China has introduced a series of stimulus measures aimed at accelerating economic growth and stabilizing the property market. The People's Bank of China (PBOC) has implemented significant policy adjustments, including reducing the cash reserves banks are required to hold.
Experts view these measures as a strong indication of the Chinese government's commitment to maintaining economic stability. A report by the Chinese think tank CF40 highlights that the PBOC's actions are designed to support not only economic growth but also the stock and real estate markets.
CF40 anticipates a decline in overall interest rates, noting that this approach is more effective in fostering economic stability compared to merely lowering reserve requirement ratios. Additionally, the PBOC's decision to reduce mortgage rates for existing loans is expected to enhance household cash flow and stabilize household credit levels.
Lynn Song, chief economist for Greater China at ING, commented on CNBC that the comprehensive nature of these measures represents a \"step in the right direction.\" Song emphasized that the simultaneous implementation of multiple policies is more impactful than isolated, piecemeal adjustments.

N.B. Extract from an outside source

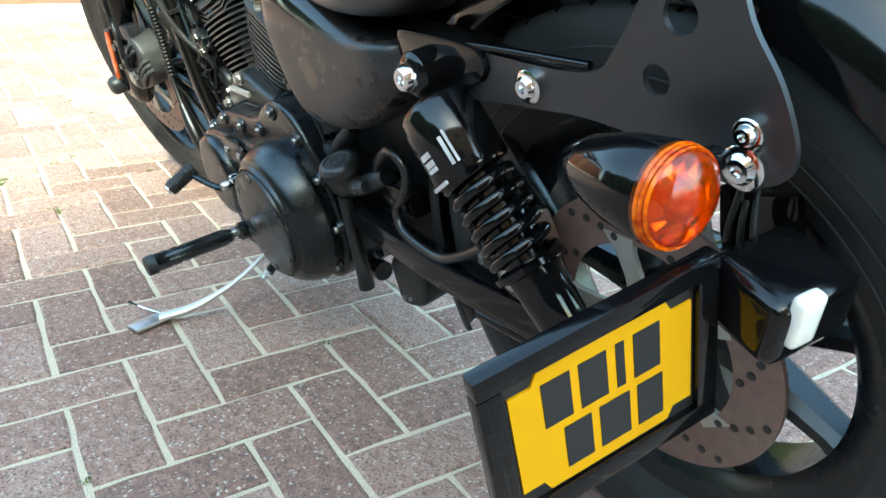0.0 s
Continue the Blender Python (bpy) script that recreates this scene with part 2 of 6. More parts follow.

Eswar Prasad, an economics professor at Cornell University, told the Financial Times that the PBOC's actions, though \"quantitatively modest,\" are symbolically significant. He believes these measures demonstrate the government's willingness to employ macroeconomic stimulus to support slowing economic activity.
Overall, most analysts agree that the PBOC's latest initiatives have surpassed expectations and are likely to enhance market confidence in the short term.